**What the task asks:**
Can you write out the whole listing exactly?

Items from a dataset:
▼▼▼

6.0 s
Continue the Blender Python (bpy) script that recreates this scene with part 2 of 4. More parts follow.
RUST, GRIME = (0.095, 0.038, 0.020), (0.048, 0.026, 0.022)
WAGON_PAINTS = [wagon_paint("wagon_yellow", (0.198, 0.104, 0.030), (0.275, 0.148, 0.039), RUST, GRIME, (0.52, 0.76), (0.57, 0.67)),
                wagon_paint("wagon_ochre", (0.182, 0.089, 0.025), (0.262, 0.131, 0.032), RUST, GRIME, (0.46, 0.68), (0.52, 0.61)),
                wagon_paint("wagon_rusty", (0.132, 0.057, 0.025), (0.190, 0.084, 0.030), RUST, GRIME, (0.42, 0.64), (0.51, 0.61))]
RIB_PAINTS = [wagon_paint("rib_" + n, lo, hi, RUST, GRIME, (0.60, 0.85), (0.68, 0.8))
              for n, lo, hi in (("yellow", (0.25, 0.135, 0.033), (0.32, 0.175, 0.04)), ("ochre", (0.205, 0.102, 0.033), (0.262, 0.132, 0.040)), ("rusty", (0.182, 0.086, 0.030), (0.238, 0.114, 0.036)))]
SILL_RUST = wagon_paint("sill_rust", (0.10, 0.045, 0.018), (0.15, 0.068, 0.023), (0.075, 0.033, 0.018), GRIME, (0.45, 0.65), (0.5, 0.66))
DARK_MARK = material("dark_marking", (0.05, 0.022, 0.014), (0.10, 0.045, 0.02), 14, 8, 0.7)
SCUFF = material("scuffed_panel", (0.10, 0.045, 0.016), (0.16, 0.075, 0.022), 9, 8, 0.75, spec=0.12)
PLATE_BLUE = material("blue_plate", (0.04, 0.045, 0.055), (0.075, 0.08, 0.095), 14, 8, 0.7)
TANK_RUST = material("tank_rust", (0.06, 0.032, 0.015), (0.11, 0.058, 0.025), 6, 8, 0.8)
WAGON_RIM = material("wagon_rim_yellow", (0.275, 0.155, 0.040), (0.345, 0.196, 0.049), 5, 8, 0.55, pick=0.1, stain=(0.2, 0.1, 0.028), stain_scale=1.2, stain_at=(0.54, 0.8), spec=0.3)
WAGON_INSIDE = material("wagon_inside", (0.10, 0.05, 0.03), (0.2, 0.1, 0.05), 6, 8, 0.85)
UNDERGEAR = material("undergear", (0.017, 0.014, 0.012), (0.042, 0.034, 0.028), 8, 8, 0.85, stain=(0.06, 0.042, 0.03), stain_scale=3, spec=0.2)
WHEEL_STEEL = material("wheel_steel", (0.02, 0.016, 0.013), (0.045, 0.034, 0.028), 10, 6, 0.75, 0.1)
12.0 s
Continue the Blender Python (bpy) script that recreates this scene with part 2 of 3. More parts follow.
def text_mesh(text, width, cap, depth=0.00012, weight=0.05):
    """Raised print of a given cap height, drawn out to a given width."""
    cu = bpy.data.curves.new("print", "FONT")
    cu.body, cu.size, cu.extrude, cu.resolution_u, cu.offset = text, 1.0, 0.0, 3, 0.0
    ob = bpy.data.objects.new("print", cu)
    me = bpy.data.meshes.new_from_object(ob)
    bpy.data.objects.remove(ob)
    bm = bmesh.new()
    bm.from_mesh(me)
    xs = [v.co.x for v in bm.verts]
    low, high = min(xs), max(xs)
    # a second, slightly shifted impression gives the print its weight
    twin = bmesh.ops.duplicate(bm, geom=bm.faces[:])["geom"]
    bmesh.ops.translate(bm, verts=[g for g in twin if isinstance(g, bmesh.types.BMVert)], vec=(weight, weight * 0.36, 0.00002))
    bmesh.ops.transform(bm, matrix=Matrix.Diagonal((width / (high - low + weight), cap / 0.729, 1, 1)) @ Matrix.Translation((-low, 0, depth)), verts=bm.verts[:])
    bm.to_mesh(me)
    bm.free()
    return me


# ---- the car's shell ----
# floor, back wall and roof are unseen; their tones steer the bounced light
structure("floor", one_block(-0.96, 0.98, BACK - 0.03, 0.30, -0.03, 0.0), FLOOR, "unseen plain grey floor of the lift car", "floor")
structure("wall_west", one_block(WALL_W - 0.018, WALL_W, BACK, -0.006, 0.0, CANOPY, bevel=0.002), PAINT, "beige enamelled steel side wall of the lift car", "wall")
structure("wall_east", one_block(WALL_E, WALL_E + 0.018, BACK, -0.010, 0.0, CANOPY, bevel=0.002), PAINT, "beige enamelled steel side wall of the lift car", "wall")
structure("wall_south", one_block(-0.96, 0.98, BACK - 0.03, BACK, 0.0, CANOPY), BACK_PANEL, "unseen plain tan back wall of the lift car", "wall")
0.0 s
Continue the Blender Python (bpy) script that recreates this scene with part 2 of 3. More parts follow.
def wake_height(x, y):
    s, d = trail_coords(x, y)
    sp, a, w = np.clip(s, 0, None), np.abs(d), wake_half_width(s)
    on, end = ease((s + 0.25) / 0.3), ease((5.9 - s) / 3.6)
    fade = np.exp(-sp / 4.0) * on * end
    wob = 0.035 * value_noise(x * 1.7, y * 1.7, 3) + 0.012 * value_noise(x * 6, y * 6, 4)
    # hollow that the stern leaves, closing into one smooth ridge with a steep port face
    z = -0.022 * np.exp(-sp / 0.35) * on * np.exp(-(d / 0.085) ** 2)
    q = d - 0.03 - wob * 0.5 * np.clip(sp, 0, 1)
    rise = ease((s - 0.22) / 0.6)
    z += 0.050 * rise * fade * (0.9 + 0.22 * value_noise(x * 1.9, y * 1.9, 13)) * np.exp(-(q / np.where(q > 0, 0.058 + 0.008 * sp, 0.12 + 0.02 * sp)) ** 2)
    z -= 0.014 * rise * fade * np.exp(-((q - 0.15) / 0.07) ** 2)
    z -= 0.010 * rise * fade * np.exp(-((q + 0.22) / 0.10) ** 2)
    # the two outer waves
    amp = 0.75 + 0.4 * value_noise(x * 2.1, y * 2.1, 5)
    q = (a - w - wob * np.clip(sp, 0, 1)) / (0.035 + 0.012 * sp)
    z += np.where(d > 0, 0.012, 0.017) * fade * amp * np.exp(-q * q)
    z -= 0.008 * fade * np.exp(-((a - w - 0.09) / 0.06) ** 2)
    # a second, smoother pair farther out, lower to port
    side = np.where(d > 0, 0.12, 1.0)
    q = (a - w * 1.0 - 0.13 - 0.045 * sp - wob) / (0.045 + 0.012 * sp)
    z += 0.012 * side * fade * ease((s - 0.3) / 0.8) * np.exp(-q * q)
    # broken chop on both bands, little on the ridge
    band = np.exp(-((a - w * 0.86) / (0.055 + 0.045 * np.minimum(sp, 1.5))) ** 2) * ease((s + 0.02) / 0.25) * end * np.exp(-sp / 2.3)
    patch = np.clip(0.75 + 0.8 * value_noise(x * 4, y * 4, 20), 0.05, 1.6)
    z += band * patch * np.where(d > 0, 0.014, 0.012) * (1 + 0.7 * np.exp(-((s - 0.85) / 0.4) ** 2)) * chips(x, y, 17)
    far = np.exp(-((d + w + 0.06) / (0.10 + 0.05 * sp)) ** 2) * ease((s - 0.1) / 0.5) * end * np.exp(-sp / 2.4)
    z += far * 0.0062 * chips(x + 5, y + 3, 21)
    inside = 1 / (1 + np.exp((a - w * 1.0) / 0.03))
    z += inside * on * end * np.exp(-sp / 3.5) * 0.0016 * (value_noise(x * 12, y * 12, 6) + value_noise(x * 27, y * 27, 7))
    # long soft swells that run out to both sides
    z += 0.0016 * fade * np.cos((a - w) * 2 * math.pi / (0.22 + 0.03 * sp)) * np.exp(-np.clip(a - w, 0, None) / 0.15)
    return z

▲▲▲

**Output of the task:**
6.0 s
Continue the Blender Python (bpy) script that recreates this scene with part 2 of 4. More parts follow.
RUST, GRIME = (0.095, 0.038, 0.020), (0.048, 0.026, 0.022)
WAGON_PAINTS = [wagon_paint("wagon_yellow", (0.198, 0.104, 0.030), (0.275, 0.148, 0.039), RUST, GRIME, (0.52, 0.76), (0.57, 0.67)),
                wagon_paint("wagon_ochre", (0.182, 0.089, 0.025), (0.262, 0.131, 0.032), RUST, GRIME, (0.46, 0.68), (0.52, 0.61)),
                wagon_paint("wagon_rusty", (0.132, 0.057, 0.025), (0.190, 0.084, 0.030), RUST, GRIME, (0.42, 0.64), (0.51, 0.61))]
RIB_PAINTS = [wagon_paint("rib_" + n, lo, hi, RUST, GRIME, (0.60, 0.85), (0.68, 0.8))
              for n, lo, hi in (("yellow", (0.25, 0.135, 0.033), (0.32, 0.175, 0.04)), ("ochre", (0.205, 0.102, 0.033), (0.262, 0.132, 0.040)), ("rusty", (0.182, 0.086, 0.030), (0.238, 0.114, 0.036)))]
SILL_RUST = wagon_paint("sill_rust", (0.10, 0.045, 0.018), (0.15, 0.068, 0.023), (0.075, 0.033, 0.018), GRIME, (0.45, 0.65), (0.5, 0.66))
DARK_MARK = material("dark_marking", (0.05, 0.022, 0.014), (0.10, 0.045, 0.02), 14, 8, 0.7)
SCUFF = material("scuffed_panel", (0.10, 0.045, 0.016), (0.16, 0.075, 0.022), 9, 8, 0.75, spec=0.12)
PLATE_BLUE = material("blue_plate", (0.04, 0.045, 0.055), (0.075, 0.08, 0.095), 14, 8, 0.7)
TANK_RUST = material("tank_rust", (0.06, 0.032, 0.015), (0.11, 0.058, 0.025), 6, 8, 0.8)
WAGON_RIM = material("wagon_rim_yellow", (0.275, 0.155, 0.040), (0.345, 0.196, 0.049), 5, 8, 0.55, pick=0.1, stain=(0.2, 0.1, 0.028), stain_scale=1.2, stain_at=(0.54, 0.8), spec=0.3)
WAGON_INSIDE = material("wagon_inside", (0.10, 0.05, 0.03), (0.2, 0.1, 0.05), 6, 8, 0.85)
UNDERGEAR = material("undergear", (0.017, 0.014, 0.012), (0.042, 0.034, 0.028), 8, 8, 0.85, stain=(0.06, 0.042, 0.03), stain_scale=3, spec=0.2)
WHEEL_STEEL = material("wheel_steel", (0.02, 0.016, 0.013), (0.045, 0.034, 0.028), 10, 6, 0.75, 0.1)
12.0 s
Continue the Blender Python (bpy) script that recreates this scene with part 2 of 3. More parts follow.
def text_mesh(text, width, cap, depth=0.00012, weight=0.05):
    """Raised print of a given cap height, drawn out to a given width."""
    cu = bpy.data.curves.new("print", "FONT")
    cu.body, cu.size, cu.extrude, cu.resolution_u, cu.offset = text, 1.0, 0.0, 3, 0.0
    ob = bpy.data.objects.new("print", cu)
    me = bpy.data.meshes.new_from_object(ob)
    bpy.data.objects.remove(ob)
    bm = bmesh.new()
    bm.from_mesh(me)
    xs = [v.co.x for v in bm.verts]
    low, high = min(xs), max(xs)
    # a second, slightly shifted impression gives the print its weight
    twin = bmesh.ops.duplicate(bm, geom=bm.faces[:])["geom"]
    bmesh.ops.translate(bm, verts=[g for g in twin if isinstance(g, bmesh.types.BMVert)], vec=(weight, weight * 0.36, 0.00002))
    bmesh.ops.transform(bm, matrix=Matrix.Diagonal((width / (high - low + weight), cap / 0.729, 1, 1)) @ Matrix.Translation((-low, 0, depth)), verts=bm.verts[:])
    bm.to_mesh(me)
    bm.free()
    return me


# ---- the car's shell ----
# floor, back wall and roof are unseen; their tones steer the bounced light
structure("floor", one_block(-0.96, 0.98, BACK - 0.03, 0.30, -0.03, 0.0), FLOOR, "unseen plain grey floor of the lift car", "floor")
structure("wall_west", one_block(WALL_W - 0.018, WALL_W, BACK, -0.006, 0.0, CANOPY, bevel=0.002), PAINT, "beige enamelled steel side wall of the lift car", "wall")
structure("wall_east", one_block(WALL_E, WALL_E + 0.018, BACK, -0.010, 0.0, CANOPY, bevel=0.002), PAINT, "beige enamelled steel side wall of the lift car", "wall")
structure("wall_south", one_block(-0.96, 0.98, BACK - 0.03, BACK, 0.0, CANOPY), BACK_PANEL, "unseen plain tan back wall of the lift car", "wall")
0.0 s
Continue the Blender Python (bpy) script that recreates this scene with part 2 of 3. More parts follow.
def wake_height(x, y):
    s, d = trail_coords(x, y)
    sp, a, w = np.clip(s, 0, None), np.abs(d), wake_half_width(s)
    on, end = ease((s + 0.25) / 0.3), ease((5.9 - s) / 3.6)
    fade = np.exp(-sp / 4.0) * on * end
    wob = 0.035 * value_noise(x * 1.7, y * 1.7, 3) + 0.012 * value_noise(x * 6, y * 6, 4)
    # hollow that the stern leaves, closing into one smooth ridge with a steep port face
    z = -0.022 * np.exp(-sp / 0.35) * on * np.exp(-(d / 0.085) ** 2)
    q = d - 0.03 - wob * 0.5 * np.clip(sp, 0, 1)
    rise = ease((s - 0.22) / 0.6)
    z += 0.050 * rise * fade * (0.9 + 0.22 * value_noise(x * 1.9, y * 1.9, 13)) * np.exp(-(q / np.where(q > 0, 0.058 + 0.008 * sp, 0.12 + 0.02 * sp)) ** 2)
    z -= 0.014 * rise * fade * np.exp(-((q - 0.15) / 0.07) ** 2)
    z -= 0.010 * rise * fade * np.exp(-((q + 0.22) / 0.10) ** 2)
    # the two outer waves
    amp = 0.75 + 0.4 * value_noise(x * 2.1, y * 2.1, 5)
    q = (a - w - wob * np.clip(sp, 0, 1)) / (0.035 + 0.012 * sp)
    z += np.where(d > 0, 0.012, 0.017) * fade * amp * np.exp(-q * q)
    z -= 0.008 * fade * np.exp(-((a - w - 0.09) / 0.06) ** 2)
    # a second, smoother pair farther out, lower to port
    side = np.where(d > 0, 0.12, 1.0)
    q = (a - w * 1.0 - 0.13 - 0.045 * sp - wob) / (0.045 + 0.012 * sp)
    z += 0.012 * side * fade * ease((s - 0.3) / 0.8) * np.exp(-q * q)
    # broken chop on both bands, little on the ridge
    band = np.exp(-((a - w * 0.86) / (0.055 + 0.045 * np.minimum(sp, 1.5))) ** 2) * ease((s + 0.02) / 0.25) * end * np.exp(-sp / 2.3)
    patch = np.clip(0.75 + 0.8 * value_noise(x * 4, y * 4, 20), 0.05, 1.6)
    z += band * patch * np.where(d > 0, 0.014, 0.012) * (1 + 0.7 * np.exp(-((s - 0.85) / 0.4) ** 2)) * chips(x, y, 17)
    far = np.exp(-((d + w + 0.06) / (0.10 + 0.05 * sp)) ** 2) * ease((s - 0.1) / 0.5) * end * np.exp(-sp / 2.4)
    z += far * 0.0062 * chips(x + 5, y + 3, 21)
    inside = 1 / (1 + np.exp((a - w * 1.0) / 0.03))
    z += inside * on * end * np.exp(-sp / 3.5) * 0.0016 * (value_noise(x * 12, y * 12, 6) + value_noise(x * 27, y * 27, 7))
    # long soft swells that run out to both sides
    z += 0.0016 * fade * np.cos((a - w) * 2 * math.pi / (0.22 + 0.03 * sp)) * np.exp(-np.clip(a - w, 0, None) / 0.15)
    return z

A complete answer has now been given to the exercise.